Appleは4月25日、同社製品の脆弱性に対するアップデートを開始した。対象となるのは、Safari 11.1以前、macOS High Sierra 10.13.4(Security Update 2018-001未適用)、iOS 11.3.1以前。

脆弱性を放置すると、任意のコードが実行されたり、権限昇格、ユーザーインタフェースの偽装などが実行される可能性がある。対象製品を所持している場合は、速やかにアップデートを行うこと。

CLIP STUDIO PAINTなどのインストーラに脆弱性

セルシスは4月27日、同社製品のインストーラにDLL読み込みの脆弱性があることを発表した。対象となる製品は以下の通り。

  • CLIP STUDIO PAINT(Windows版) EX/PRO/DEBUT Ver.1.7.3以前
  • CLIP STUDIO ACTION(Windows版) Ver.1.5.5以前(デジタル署名のタイムスタンプが2018年4月25日12:11:31より以前)
  • CLIP STUDIO MODELER(Windows版) Ver.1.6.3以前(デジタル署名のタイムスタンプが2018年4月25日17:02:49以前)

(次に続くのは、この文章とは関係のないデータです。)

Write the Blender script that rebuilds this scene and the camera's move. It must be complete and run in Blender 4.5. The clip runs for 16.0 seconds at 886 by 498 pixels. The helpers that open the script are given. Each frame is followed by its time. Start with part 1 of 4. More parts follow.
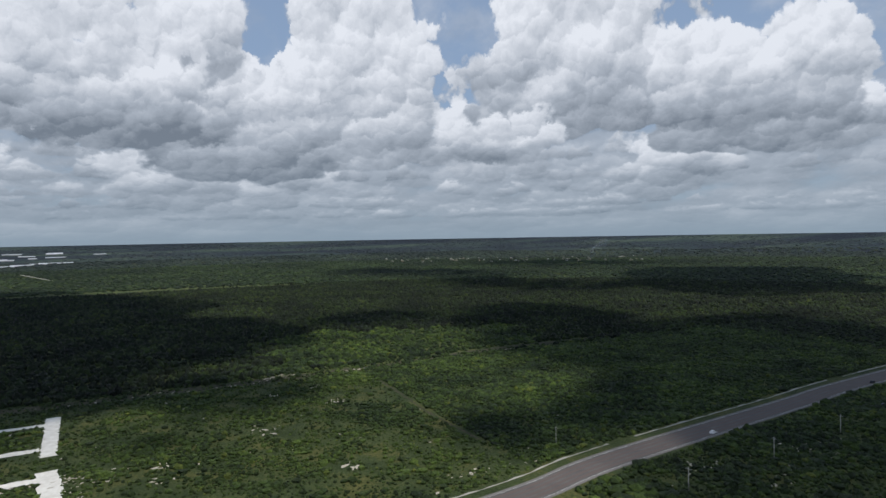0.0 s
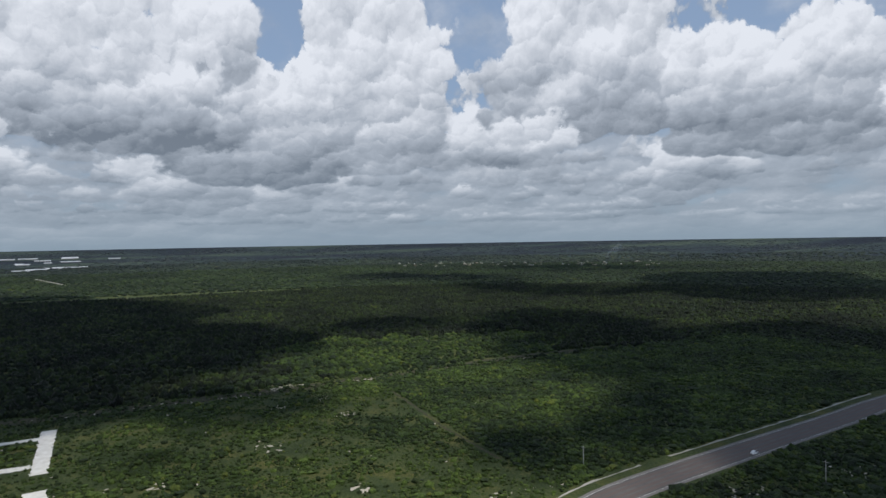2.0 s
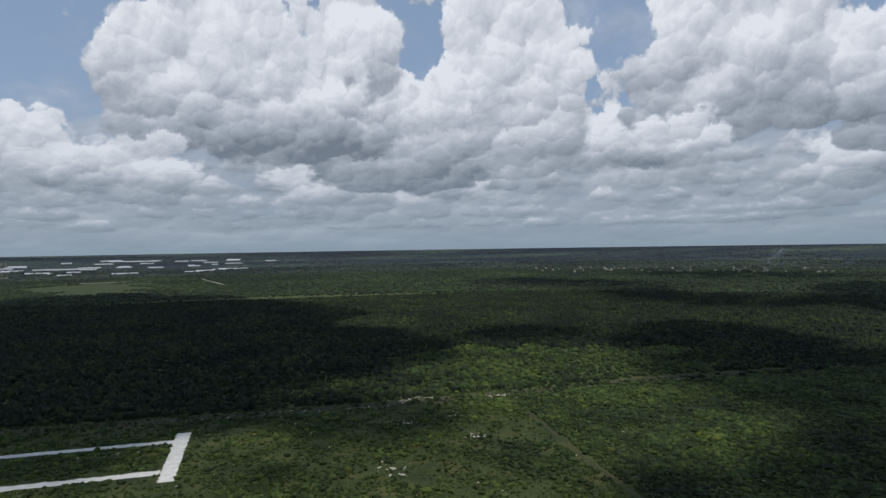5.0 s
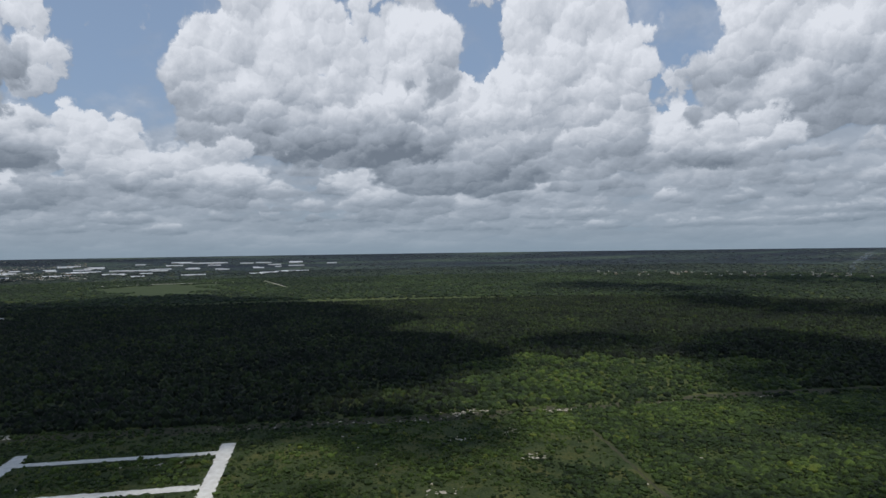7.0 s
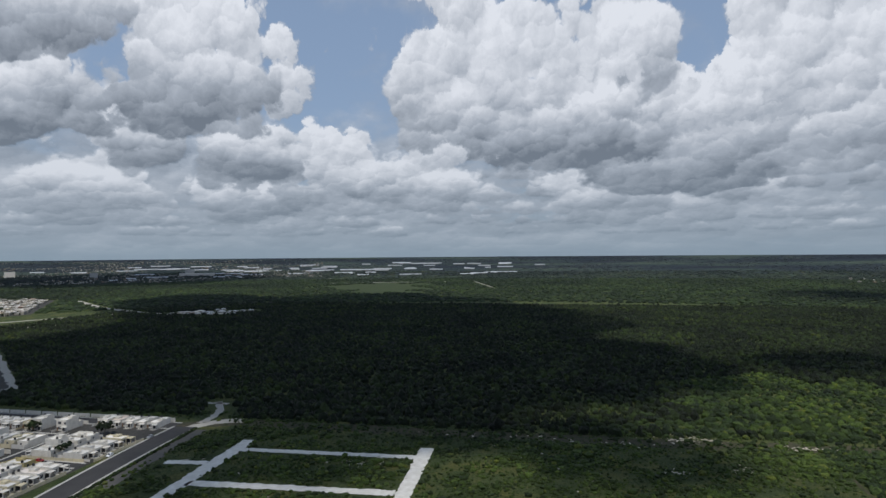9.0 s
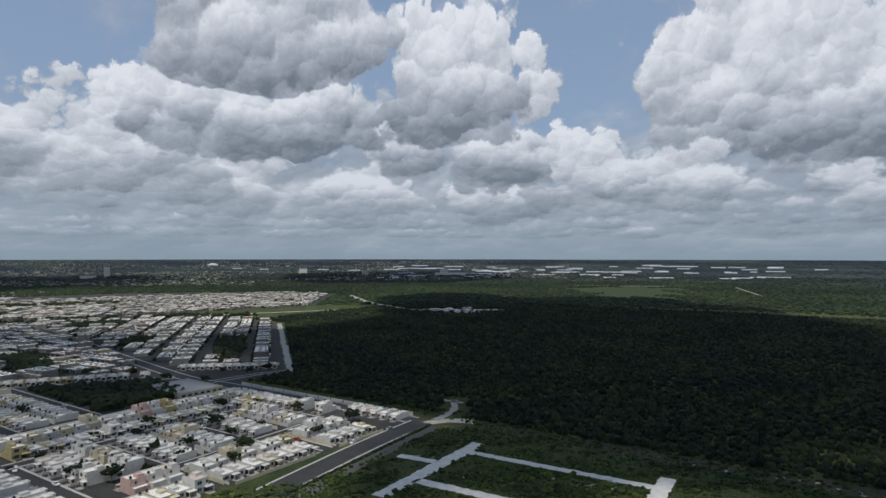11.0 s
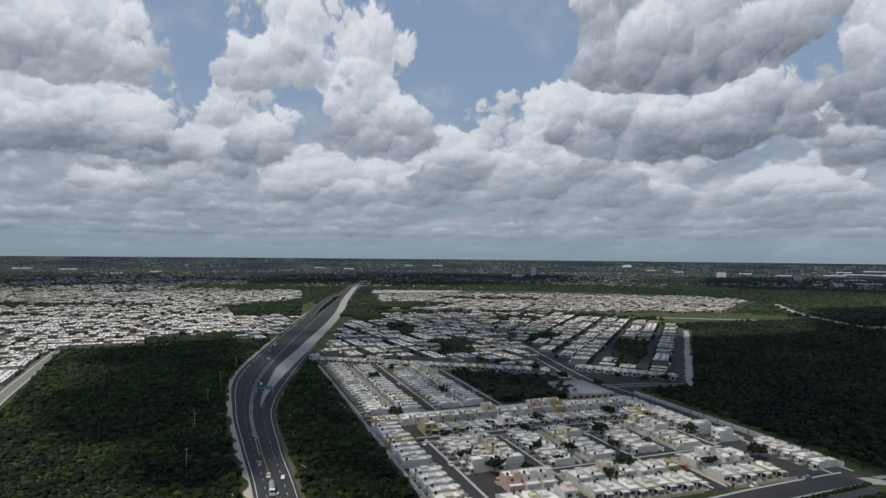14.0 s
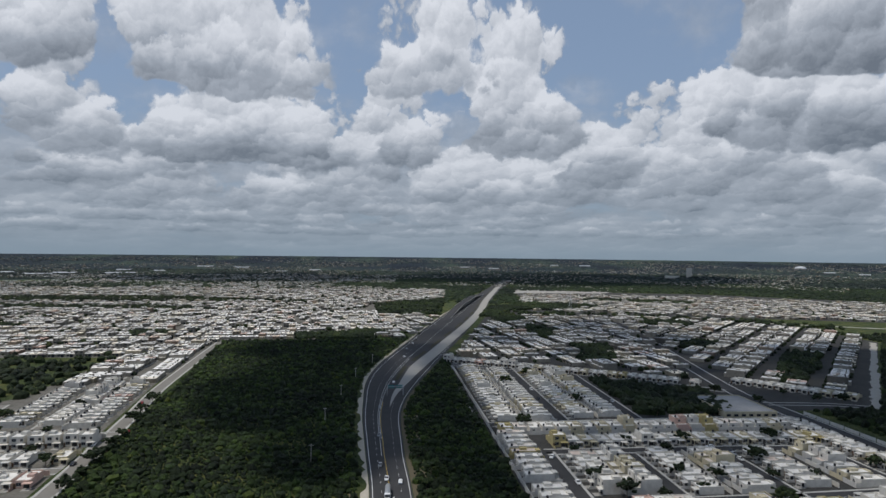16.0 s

脆弱性は、同一ディレクトリに存在する特定のDLLを読み込んでしまうもので、DLLを読み込む際の検索パスに問題がある。これにより、インストーラを実行する権限で任意のコードを実行される可能性があるとのこと。

脆弱性の影響を受けるのはインストーラの起動時のみなので、すでにインストール済みの場合は問題はない。これからインストールする場合は、最新のインストーラを使用すること。インストーラと同じディレクトリに、不審なファイルがないかもチェックするとよい。